Stay in Touch with Former Clients
They are another great source of business. Make note of their birthdays and send them birthday cards. Send them holiday cards. During your course of representation and afterward, express care for their well-being and reinforce that they are more than just clients. For example, if you represented a parent of a severely injured child in a personal injury matter, continue to call periodically to ask how the child is progressing with treatment even after the case concludes. Depending on your practice area, some former clients, unfortunately, may be repeat customers. Some people are unlucky and are involved in multiple car accidents. If you treated those people well before, they will call you again. In the same vein, some individuals are repeat criminal offenders. Again, if you treated them fairly and with concern the first time, they will be more likely to return to you for help. If your current and former clients trust you, they will refer their friends and family members to you.

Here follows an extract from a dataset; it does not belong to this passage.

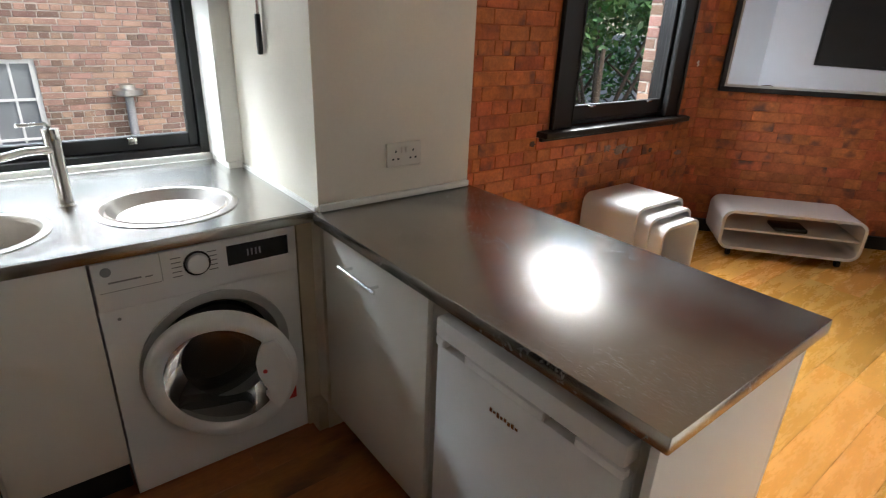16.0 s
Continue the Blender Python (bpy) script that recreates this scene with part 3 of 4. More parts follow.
    bmesh.ops.translate(bm, vec=(-0.02, 0, 0), verts=[g for g in q["geom"] if isinstance(g, bmesh.types.BMVert)])
    grip = Matrix.Translation((X - 0.012, yc + R + 0.01, zc)) @ Matrix.Rotation(radians(-23), 4, "Z") @ Matrix.Translation((-0.03, -(R + 0.01), 0))
    put("door_grip", bm, APPLIANCE, w, m=grip)
    lathe("grip_mark", [(0.007, 0), (0.007, 0.002), (0, 0.002)], RED, w, 14, m=grip @ pose(-0.02, -0.13, 0.02, 0, -90, 0))


washing_machine()
wall_box("filler_strip", (2.19, 4.6, 0), (2.22, 4.655, 0.86), CREAM, "cream filler strip beside the washing machine")
wall_box("filler_block", (2.13, 4.6, 0), (2.19, 4.64, 0.12), CREAM, "cream boxed block at the foot of the pillar")

# breakfast bar
bar = thing("breakfast_bar", (1.5, 4.28, 0), "white breakfast bar with a brushed steel top", "breakfast bar")
box("top", (0.826, 3.942, 0.862), (2.124, 4.622, 0.90), STEEL, bar, 0.004)
box("front_panel", (0.853, 3.957, 0), (2.124, 3.976, 0.861), LAMINATE, bar, 0.002)
box("end_panel", (0.853, 3.977, 0), (0.872, 4.59, 0.861), LAMINATE, bar, 0.002)
box("upstand", (2.108, 3.96, 0.9005), (2.1245, 4.598, 0.925), PAINT, bar, 0.004)
u = base_unit("bar_cabinet", (1.81, 4.3, 0), "white base cabinet under the breakfast bar")
boxes("body", [((1.51, 3.98, 0.12), (2.10, 4.578, 0.858))], LAMINATE, u)
box("door", (1.508, 4.58, 0.115), (2.10, 4.60, 0.845), LAMINATE, u, 0.003)
bar_handle(u, (1.722, 4.632, 0.778), (1.935, 4.632, 0.778), (0, 0.032, 0))
# black board set back under the bar cabinet as the kick gap's shade
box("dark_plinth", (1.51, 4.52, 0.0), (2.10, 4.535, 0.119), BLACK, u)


def fridge():
    f = thing("undercounter_fridge", (1.2, 4.3, 0), "white undercounter fridge beneath the breakfast bar", "fridge")
    box("body", (0.905, 3.99, 0.02), (1.475, 4.55, 0.81), APPLIANCE, f, 0.004)
    box("door", (0.905, 4.551, 0.05), (1.475, 4.592, 0.728), APPLIANCE, f, 0.008)
    box("top_panel", (0.905, 4.551, 0.755), (1.475, 4.60, 0.812), APPLIANCE, f, 0.010)
    box("grip_recess", (0.92, 4.551, 0.729), (1.46, 4.572, 0.7545), GREY, f, 0.003)
    boxes("grip_lip", [((0.905, 4.573, 0.7285), (1.02, 4.598, 0.7545)), ((1.10, 4.573, 0.7285), (1.36, 4.598, 0.7545)), ((1.44, 4.573, 0.7285), (1.475, 4.598, 0.7545))], APPLIANCE, f, 0.004)
    boxes("badge", [((1.17 + i * 0.012, 4.5925, 0.655 - 0.002 * (i % 3)), (1.178 + i * 0.012, 4.594, 0.662 + 0.003 * (i % 2))) for i in range(8)], CHROME, f)


fridge()


# wall cupboard with sliding glass doors
def wall_cupboard():
    x0, x1, y0, z0, z1 = 0.634, 2.425, 5.694, 1.463, 2.078
    c = thing("wall_cupboard", (1.52, 5.9, z0), "white wall cupboard with sliding frosted glass doors, empty shelves", "cupboard")
    boxes("carcass", [((x0, y0 + 0.02, z0), (x0 + 0.018, BACK - 0.001, z1)), ((x1 - 0.018, y0 + 0.02, z0), (x1, BACK - 0.001, z1)), ((x0 + 0.018, y0 + 0.02, z1 - 0.018), (x1 - 0.018, BACK - 0.001, z1)),
                      ((x0 + 0.018, y0 + 0.02, 1.545), (x1 - 0.018, BACK - 0.001, 1.553)), ((x0 + 0.018, BACK - 0.012, 1.553), (x1 - 0.018, BACK - 0.001, z1 - 0.018)), ((1.36, y0 + 0.06, 1.553), (1.376, BACK - 0.012, z1 - 0.018))], LAMINATE, c)
    box("pelmet", (x0, y0, z0), (x1, y0 + 0.0195, 1.54), LAMINATE, c, 0.003)
    boxes("track", [((x0, y0 + 0.0, 2.05), (x1, y0 + 0.0195, z1)), ((x0, y0 + 0.0, 1.5405), (x1, y0 + 0.0195, 1.553))], LAMINATE, c, 0.002)
    box("shelf", (x0 + 0.02, y0 + 0.09, 1.80), (1.35, BACK - 0.013, 1.816), LAMINATE, c)
    box("shelf", (1.385, y0 + 0.09, 1.80), (x1 - 0.08, BACK - 0.013, 1.816), LAMINATE, c)

    def sliding(xa, xb, y):
        d = boxes("sliding_door", [((xa, y, 1.556), (xa + 0.009, y + 0.014, 2.048)), ((xb - 0.009, y, 1.556), (xb, y + 0.014, 2.048)),
                                   ((xa + 0.009, y, 1.556), (xb - 0.009, y + 0.014, 1.568)), ((xa + 0.009, y, 2.038), (xb - 0.009, y + 0.014, 2.048))], LAMINATE, c)
        g = box("pane", (xa + 0.009, y + 0.004, 1.568), (xb - 0.009, y + 0.009, 2.038), FROST, d)
        g.visible_shadow = False
    sliding(0.654, 1.255, y0 + 0.022)
    sliding(1.255, 1.86, y0 + 0.004)
    sliding(1.82, 2.405, y0 + 0.022)
    boxes("inner_panel", [((1.12, y0 + 0.045, 1.556), (1.70, y0 + 0.058, 2.048))], LAMINATE, c)
    boxes("canopy", [((0.66, y0 + 0.03, z0 - 0.008), (1.10, y0 + 0.2, z0 - 0.001))], GREY, c)
    lathe("spot_light", [(0.0, -0.02), (0.03, -0.018), (0.034, -0.006), (0.034, 0.0)], CHROME, c, 20, at=(0.90, y0 + 0.08, z0 - 0.008))
    boxes("end_cap", [((x1 - 0.001, y0 + 0.001, z0 + 0.005), (x1 + 0.004, y0 + 0.018, z0 + 0.075))], GREY, c)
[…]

Use Other Small-Firm Lawyers as a Source of Business
These are often established lawyers who are wonderful at generating business. However, some of them are tired of discovery disputes. Others are tired of traveling to and from the courthouse every week. Candidly, several are simply tired of constantly fighting with opposing counsel. Lawyers at established small firms tend to want to keep their firms small, often to keep overhead low, which means they have no intention of hiring associates. If you can forge relationships with these attorneys and are willing to do the heavy lifting, then you may have a constant stream of business from one, or several, established lawyers, in addition to your other sources of business. These relationships may turn into co-counsel arrangements as opposed to referral sources. Nevertheless, you may gain mentors in addition to potential income.
Do Not Lose Sight of Lawyers Who Advertise
Not all attorneys who advertise litigate. Some refer out cases that do not resolve pre-suit. Learn who these firms or lawyers are and let them know you are willing to litigate their cases. Even if these firms do litigate, they may receive inquiries relating to areas of law they do not practice. If you specialize in one of those areas, let the advertising firms know. They may start referring those matters to you.
These are a few of the many ways you can thrive as a solo practitioner. If you get out in your community, form positive relationships with other lawyers and firms, and truly care about your clients, your practice will flourish.